**Challenge**
Output the full listing below exactly, without the pictures.

**Dataset content**
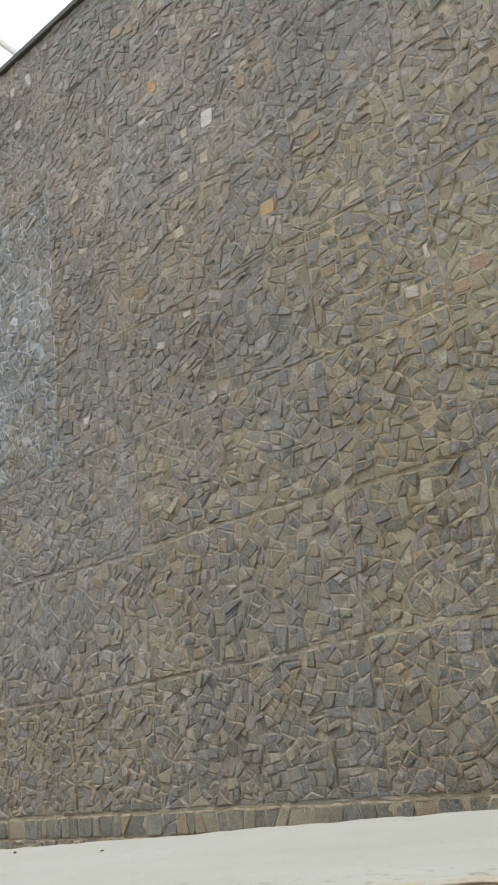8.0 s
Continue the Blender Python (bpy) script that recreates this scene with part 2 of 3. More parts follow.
RENDER_GREY = concrete_material("grey_render", [(0.3, (0.34, 0.32, 0.28)), (0.7, (0.42, 0.40, 0.35))], 2)
CAP = concrete_material("dark_cap", [(0.3, (0.07, 0.07, 0.068)), (0.7, (0.11, 0.11, 0.10))], 6)
WASH = coping_material()
LIME = concrete_material("lime_drip", [(0.35, (0.31, 0.265, 0.19)), (0.65, (0.43, 0.38, 0.295))], 40)
SKIM = concrete_material("tan_skim", [(0.34, (0.20, 0.150, 0.090)), (0.45, (0.315, 0.250, 0.158)), (0.56, (0.40, 0.335, 0.228)), (0.70, (0.50, 0.45, 0.345))], 55)
HIDE = leatherette_material()
SEAM_SHADE = concrete_material("shaded_seam", [(0.3, (0.20, 0.135, 0.075)), (0.7, (0.29, 0.205, 0.12))], 40)
BOARD = concrete_material("pale_board", [(0.3, (0.46, 0.37, 0.24)), (0.7, (0.55, 0.46, 0.31))], 12, 0.6, 0.001)
STEEL, _, _b = material("zinc_screw", 0.4)
_b.inputs["Metallic"].default_value = 1.0
_b.inputs["Base Color"].default_value = (0.20, 0.19, 0.18, 1)
PIPE = concrete_material("pale_pipe", [(0.3, (0.62, 0.60, 0.56)), (0.7, (0.70, 0.68, 0.64))], 4)
CHIP = concrete_material("dirt_crumb", [(0.3, (0.07, 0.05, 0.035)), (0.7, (0.12, 0.085, 0.055))], 60)


# ---- helpers ----
def mesh_of(name, verts, faces, mats, index=None):
    me = bpy.data.meshes.new(name)
    me.from_pydata(verts, [], faces)
    for m in mats:
        me.materials.append(m)
    if index is not None:
        me.polygons.foreach_set("material_index", index)
    me.update()
    return me


def part(name, bm, mat, parent, label=""):
    me = bpy.data.meshes.new(name)
    bm.normal_update()
    bm.to_mesh(me)
    bm.free()
    me.materials.append(mat)
    ob = new(name, me)
    ob.parent = parent
    if label:
        ob["label"] = label
    return ob


def box_bm(x0, y0, z0, x1, y1, z1, bevel=0.0):
    bm = bmesh.new()
    bmesh.ops.create_cube(bm, size=1)
    for v in bm.verts:
        v.co = Vector(((x0 + x1) / 2 + v.co.x * (x1 - x0), (y0 + y1) / 2 + v.co.y * (y1 - y0), (z0 + z1) / 2 + v.co.z * (z1 - z0)))
    if bevel:
        bmesh.ops.bevel(bm, geom=bm.edges[:], offset=bevel, segments=2, affect="EDGES", profile=0.5)
    return bm


def nz(x, y, z=0.0, s=1.0):
    return noise.noise(Vector((x * s, y * s, z * s)))


# ---- ground ----
bm = bmesh.new()
bmesh.ops.create_grid(bm, x_segments=2, y_segments=2, size=1500)
ground = part("ground", bm, GROUND, None)
tagged(ground, "bare dusty cement ground round the parapet", "ground", kind="structure")

# Unseen warm floor, added to bounce light onto the fronts of the benches.
BOUNCE_FLOOR = concrete_material("tan_bounce_floor", [(0.3, (0.43, 0.35, 0.245)), (0.7, (0.51, 0.42, 0.30))], 3)
bm = bmesh.new()
floor_corners = [(-9.0, -7.0), (9.0, -7.0), (9.0, 3.70), (4.4, 2.40), (-2.6, 0.10), (-9.0, -2.0)]
low, high = [bm.verts.new((x, y, 0.0)) for x, y in floor_corners], [bm.verts.new((x, y, 0.03)) for x, y in floor_corners]
bm.faces.new(high)
for i in range(len(low)):
    bm.faces.new((low[i - 1], low[i], high[i], high[i - 1]))
terrace = part("floor", bm, BOUNCE_FLOOR, None)
tagged(terrace, "unseen tan floor added to bounce warm light onto the benches", "floor", kind="structure")

# ---- the stone-clad wall ----
WALL_Y, WALL_TOP = 5.612, 8.44
X_JOINTS = [-8.6, -7.6, -6.6, -5.6, -4.62, -3.63, -2.62, -1.61, -0.607, 0.413, 1.375, 2.375, 3.38, 4.40, 5.40, 6.40]
Z_JOINTS = [0.0, 0.36, 0.53, 1.56, 2.505, 3.50, 4.50, 5.50, 6.50, 7.48, WALL_TOP]
wall = part("wall_north", box_bm(X_JOINTS[0], WALL_Y + 0.02, 0.0, X_JOINTS[-1], WALL_Y + 0.40, WALL_TOP), RENDER_GREY, None)
tagged(wall, "tall building wall clad in panels of grey-brown fieldstone", "wall", kind="structure")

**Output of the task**
8.0 s
Continue the Blender Python (bpy) script that recreates this scene with part 2 of 3. More parts follow.
RENDER_GREY = concrete_material("grey_render", [(0.3, (0.34, 0.32, 0.28)), (0.7, (0.42, 0.40, 0.35))], 2)
CAP = concrete_material("dark_cap", [(0.3, (0.07, 0.07, 0.068)), (0.7, (0.11, 0.11, 0.10))], 6)
WASH = coping_material()
LIME = concrete_material("lime_drip", [(0.35, (0.31, 0.265, 0.19)), (0.65, (0.43, 0.38, 0.295))], 40)
SKIM = concrete_material("tan_skim", [(0.34, (0.20, 0.150, 0.090)), (0.45, (0.315, 0.250, 0.158)), (0.56, (0.40, 0.335, 0.228)), (0.70, (0.50, 0.45, 0.345))], 55)
HIDE = leatherette_material()
SEAM_SHADE = concrete_material("shaded_seam", [(0.3, (0.20, 0.135, 0.075)), (0.7, (0.29, 0.205, 0.12))], 40)
BOARD = concrete_material("pale_board", [(0.3, (0.46, 0.37, 0.24)), (0.7, (0.55, 0.46, 0.31))], 12, 0.6, 0.001)
STEEL, _, _b = material("zinc_screw", 0.4)
_b.inputs["Metallic"].default_value = 1.0
_b.inputs["Base Color"].default_value = (0.20, 0.19, 0.18, 1)
PIPE = concrete_material("pale_pipe", [(0.3, (0.62, 0.60, 0.56)), (0.7, (0.70, 0.68, 0.64))], 4)
CHIP = concrete_material("dirt_crumb", [(0.3, (0.07, 0.05, 0.035)), (0.7, (0.12, 0.085, 0.055))], 60)


# ---- helpers ----
def mesh_of(name, verts, faces, mats, index=None):
    me = bpy.data.meshes.new(name)
    me.from_pydata(verts, [], faces)
    for m in mats:
        me.materials.append(m)
    if index is not None:
        me.polygons.foreach_set("material_index", index)
    me.update()
    return me


def part(name, bm, mat, parent, label=""):
    me = bpy.data.meshes.new(name)
    bm.normal_update()
    bm.to_mesh(me)
    bm.free()
    me.materials.append(mat)
    ob = new(name, me)
    ob.parent = parent
    if label:
        ob["label"] = label
    return ob


def box_bm(x0, y0, z0, x1, y1, z1, bevel=0.0):
    bm = bmesh.new()
    bmesh.ops.create_cube(bm, size=1)
    for v in bm.verts:
        v.co = Vector(((x0 + x1) / 2 + v.co.x * (x1 - x0), (y0 + y1) / 2 + v.co.y * (y1 - y0), (z0 + z1) / 2 + v.co.z * (z1 - z0)))
    if bevel:
        bmesh.ops.bevel(bm, geom=bm.edges[:], offset=bevel, segments=2, affect="EDGES", profile=0.5)
    return bm


def nz(x, y, z=0.0, s=1.0):
    return noise.noise(Vector((x * s, y * s, z * s)))


# ---- ground ----
bm = bmesh.new()
bmesh.ops.create_grid(bm, x_segments=2, y_segments=2, size=1500)
ground = part("ground", bm, GROUND, None)
tagged(ground, "bare dusty cement ground round the parapet", "ground", kind="structure")

# Unseen warm floor, added to bounce light onto the fronts of the benches.
BOUNCE_FLOOR = concrete_material("tan_bounce_floor", [(0.3, (0.43, 0.35, 0.245)), (0.7, (0.51, 0.42, 0.30))], 3)
bm = bmesh.new()
floor_corners = [(-9.0, -7.0), (9.0, -7.0), (9.0, 3.70), (4.4, 2.40), (-2.6, 0.10), (-9.0, -2.0)]
low, high = [bm.verts.new((x, y, 0.0)) for x, y in floor_corners], [bm.verts.new((x, y, 0.03)) for x, y in floor_corners]
bm.faces.new(high)
for i in range(len(low)):
    bm.faces.new((low[i - 1], low[i], high[i], high[i - 1]))
terrace = part("floor", bm, BOUNCE_FLOOR, None)
tagged(terrace, "unseen tan floor added to bounce warm light onto the benches", "floor", kind="structure")

# ---- the stone-clad wall ----
WALL_Y, WALL_TOP = 5.612, 8.44
X_JOINTS = [-8.6, -7.6, -6.6, -5.6, -4.62, -3.63, -2.62, -1.61, -0.607, 0.413, 1.375, 2.375, 3.38, 4.40, 5.40, 6.40]
Z_JOINTS = [0.0, 0.36, 0.53, 1.56, 2.505, 3.50, 4.50, 5.50, 6.50, 7.48, WALL_TOP]
wall = part("wall_north", box_bm(X_JOINTS[0], WALL_Y + 0.02, 0.0, X_JOINTS[-1], WALL_Y + 0.40, WALL_TOP), RENDER_GREY, None)
tagged(wall, "tall building wall clad in panels of grey-brown fieldstone", "wall", kind="structure")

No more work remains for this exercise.